The Trouble With Paris…

…is that the wine is hideously expensive!

So Friday found GT and I in a cab heading to St. Pancras and the Eurostar to Paris. Arriving early Friday afternoon at the Radisson Blu Le Metropolitan Hotel, Paris Eiffel thanks to our pre-booked taxi, we dumped our bags in our large room and headed off on the Metro from Trocadero to the Expo where GT was picking up her race number and pack as yes, she was due to run the Paris Marathon on the Sunday. Oh and we picked up a new running outfit at the same time…

Back to the hotel where we got some advice about one of best Italian restaurants in Paris, so off we went. Luckily, despite not having a reservation – the hotel had warned us we’d probably need one – we managed to charm our way to getting a table and enjoyed a lovely meal with one of those horrendously expensive bottles of wine … good, though!

It was important that the Friday night would bring lots of sleep with the Saturday night’s sleep likely to be fitful so we headed back to the hotel at just after 10pm … to find the door to our room and its main window open! While I poked my head inside to see if there was still an unexpected visitor in there, GT hightailed it down to reception to report it and get the police. By the time I got downstairs, the police had been called and I’d summoned the Hotel Manager back from his evening out (at the Cirque du Soleil, as it transpired). I went back up to the room to do a thorough sweep to see what had been taken and was relieved to find that my iPad and iPhones, UK wallet and passport were all still safe and sound, as was GT’s running gadgets – phew!

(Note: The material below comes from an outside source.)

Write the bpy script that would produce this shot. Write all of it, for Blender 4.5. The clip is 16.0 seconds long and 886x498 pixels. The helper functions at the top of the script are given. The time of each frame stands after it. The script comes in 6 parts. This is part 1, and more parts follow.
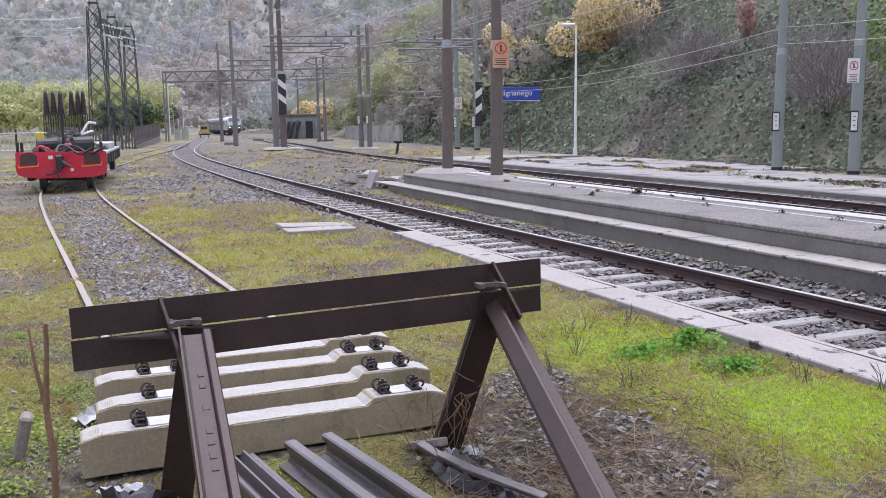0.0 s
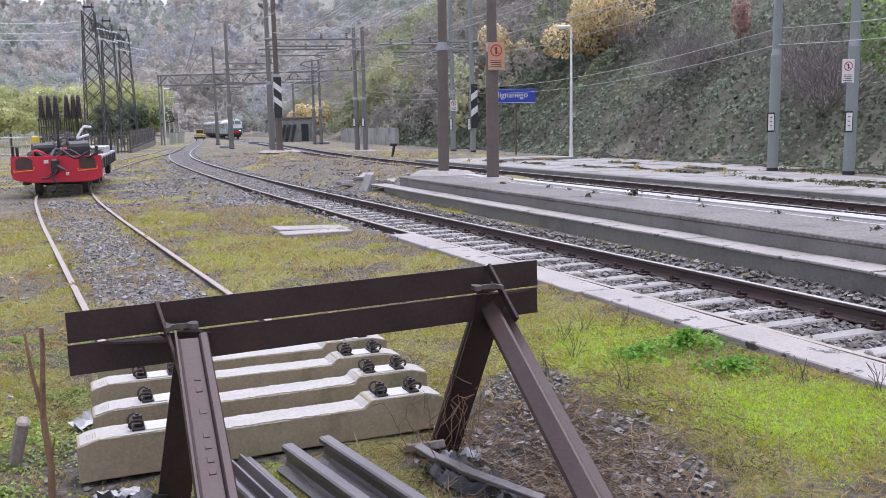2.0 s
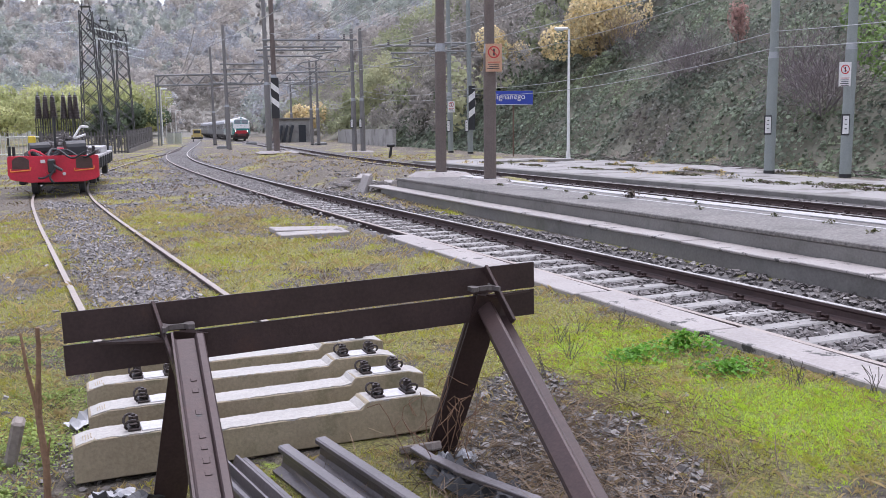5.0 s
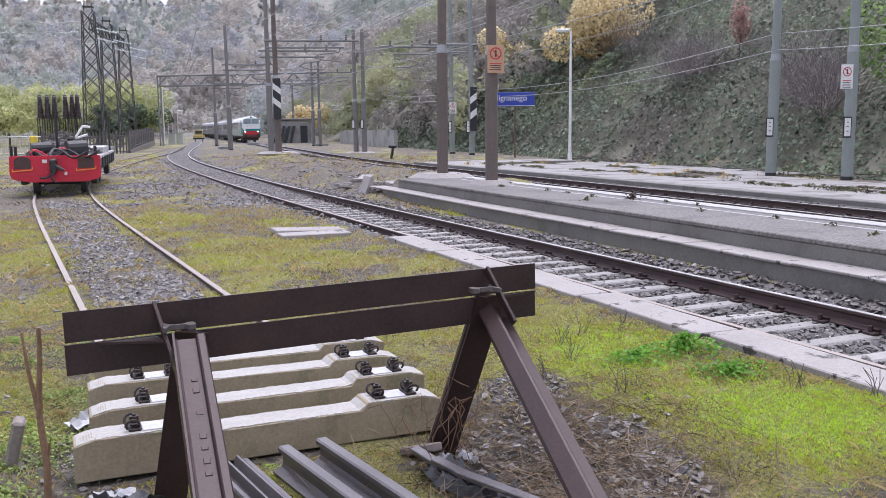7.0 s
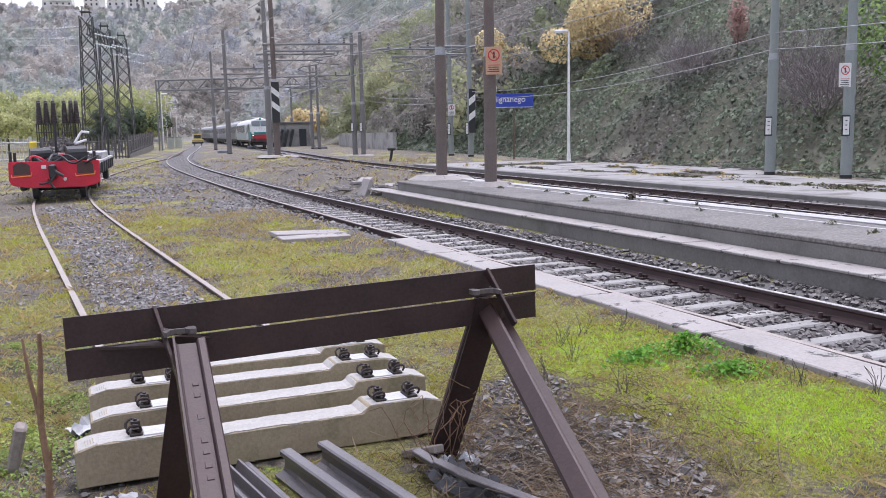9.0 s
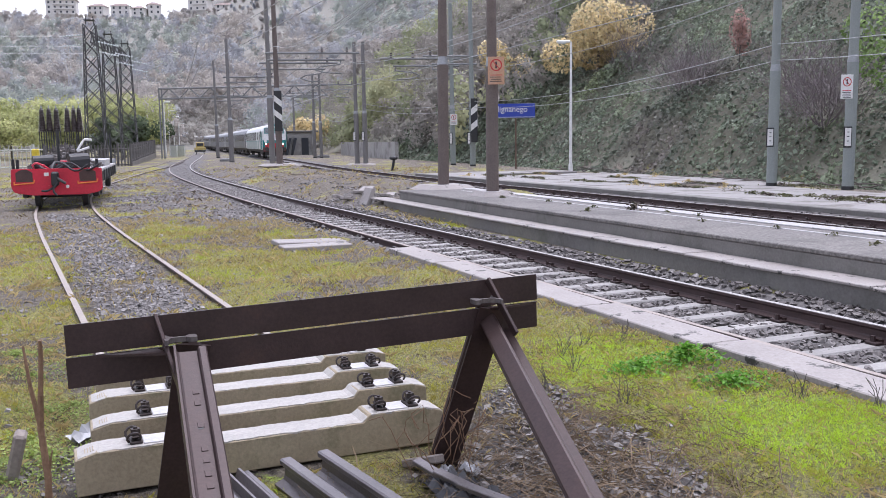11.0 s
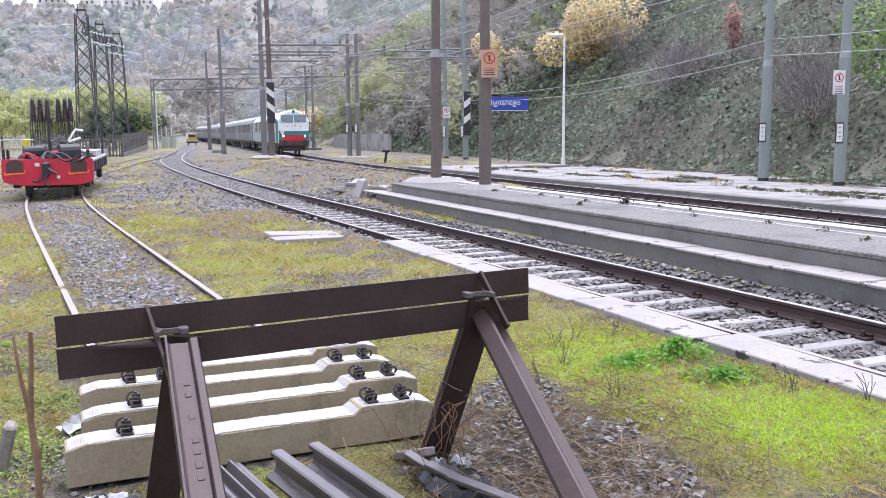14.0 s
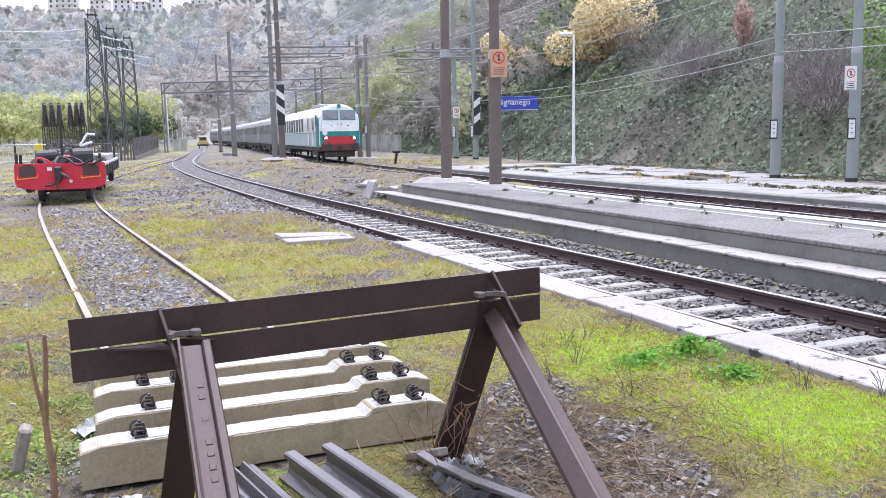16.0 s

It was very late by the time the Manager had got back and checked what was what, so they moved us to a suite as there was no way I’d stay in the same room with someone possibly knowing what they could go back there to collect. The designer bath had a broken plug that I’d be trying to get fixed the next morning as a bath is high on the priorities list after a marathon…

Saturday morning and off we went to do mainly death-related touristy things: Jim Morrison’s and Oscar Wilde’s graves up at Père-Lachaise Cemetery in the morning followed by the incredible Catacombs in the afternoon. The latter holds the remains of roughly six million people. Yes. 6,000,000. Neatly stacked and arranged. It’s a bizarre thing to visit, running for 2km under Paris. We ate on our way back before celebrating my 51st birthday at the hotel.

Sunday saw us up bright and early to head to the start of the marathon up at the Champs-Elysèes. I’d chosen the hotel to be close to both the start and finish lines with the view of the Eiffel Tower an added bonus. It was cold, so GT was pleased to be able to wear much of her new, warmer, kit. The start corrals were sheer chaos as there was no apparent way to get in: many runners were climbing over the security fencing to get in and there were 50,000 running. So different to the efficiency of the London Marathon. After seeing GT off, I walked back to the hotel, stopping at what had become our favourite café at the Trocadero, overlooking the Eiffel Tower for coffee and croissants and juice. Lovely!

I downloaded the official app and headed back to the hotel to track GT on her run. No sign of any plug for the bath: the one they brought didn’t fit so it was back to the drawing board, sadly.

Then off to meet GT at Exit A in the finish area. Or Exit B as they’d managed to cock that up too and had swapped the exit signs and flags over so they were wrong. The pandemonium that ensued with tired and confused runners all trying to get out of the wrong exits was something to see. I stayed looking for GT until she texted me from the hotel: she’d left from the incorrectly-signed exit and found her way back. I stuffed the plughole with a flannel and ran the bath. After she’d recovered sufficiently, we walked down to the Trocadero for Kir Royales, beer and food! Then back to the hotel to celebrate her time – a few seconds over that milestone 4:00:00 she wants to beat – meeting her friend who’d managed a 3:58:10. She was off for a massage; we settled on another lovely meal over the Place at another great Italian restaurant followed by more birthday celebrations for me…

Monday and we checked out: the first night’s (upgraded) accommodation was given free by the hotel, but another guest had signed for a 52€ breakfast and a 389€ dinner on our room! That was quickly resolved, so we left our bags and headed up to Montmartre for more touristy stuff including a little roadtrain ride down to Pigalle and back up to Montmartre.

Then off to the Eurostar Business Lounge for complimentary wines and our train back to London.

The hotel’s Manager rang me today: they’ve checked the door key logs and it appears on first checking that it was one of the maids who’d left the door and window open for some reason. They’re interviewing her and getting the hallway CCTV footage to check.

So then: Berlin Marathon … and I’m running that one!